La page web est la partie visible d’un réseau qui semble se tenir « derrière » la page et dans lequel on peut « entrer » grâce à un système de renvois, de liens hypertextes, d’onglets, etc.
Les barres de menu et les onglets sont les signes qui fonctionnent comme des indices de la profondeur : ils donnent à l’avance les différentes pièces constitutives de l’architecture intérieure du site lorsque l’on va pénétrer à l’intérieur du site.
Sur Internet, les menus et les listes ne sont pas de simples listes récapitulatives inertes, comme une liste de course, mais ce sont des options, des commandes que l’on peut activer pour un parcours dans le « possible ». Elles sont réactives, et l’on peut choisir tel ou tel terme listé, pour accéder à une autre page.

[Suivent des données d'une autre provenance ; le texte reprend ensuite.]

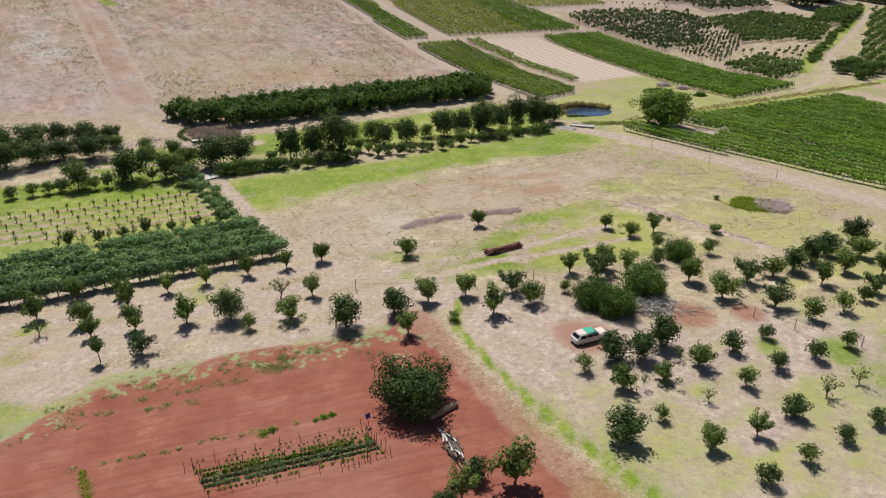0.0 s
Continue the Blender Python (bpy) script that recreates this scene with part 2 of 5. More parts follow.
    bare = mixc(nt, maths(nt, "MULTIPLY", ramp_fac(nt, tiny, 0.54, 0.68), 0.45), bare, (0.24, 0.17, 0.12))
    bare = mixc(nt, maths(nt, "MULTIPLY", speck, 0.5), bare, (0.22, 0.17, 0.11))
    bare = mixc(nt, maths(nt, "MULTIPLY", ramp_fac(nt, mid_, 0.5, 0.62), 0.45), bare, (0.34, 0.28, 0.19))
    litter = ramp(nt, fine, [(0.3, (0.028, 0.022, 0.014)), (0.6, (0.05, 0.038, 0.025)), (0.8, (0.085, 0.065, 0.045))])

    def worn(value, amount=0.55):
        wob = maths(nt, "MULTIPLY_ADD", maths(nt, "ADD", maths(nt, "MULTIPLY", mid_, 0.4), maths(nt, "ADD", maths(nt, "MULTIPLY", fine, 0.4), maths(nt, "MULTIPLY", tiny, 0.2))), amount * 2, -amount)
        v = maths(nt, "ADD", value, maths(nt, "MULTIPLY", wob, maths(nt, "SUBTRACT", 1.0, maths(nt, "ABSOLUTE", maths(nt, "MULTIPLY_ADD", value, 2.0, -1.0)))))
        return ramp_fac(nt, v, 0.18, 0.82)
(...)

Ce sont des indices, sur la surface de la page d’accueil, qu’il existe une profondeur spatiale, qui évoque un imaginaire de « l’entrée dans » l’espace du possible.
Internet réalise finalement un tour de force de susciter un imaginaire de la profondeur — l’espace feuilleté — alors que l’on reste bien sûr toujours uniquement sur un écran plat. C’est pourquoi le site est « imaginarisé » comme un seuil, une voie d’accès, un « portail » d’entrée. On imagine comme espace quelque chose qui n’est pas un espace, et l’on utilise des termes architecturaux tridimensionnels pour désigner quelque chose qui n’est qu’un plan, le plan de la page-écran.
Le format Internet fait bien éclater le format de la page traditionnelle de type imprimée, qui n’est qu’une simple surface, en faisant naître l’idée d’une profondeur à explorer, et apporte une troisième dimension dans la relation au média.
Cette logique de l’enchâssement et de l’emboîtement renforce le sentiment d’une exploration infinie : plus on entre dans les fenêtres, plus on a de possibilités nouvelles à explorer, des embranchements nouveaux à visiter.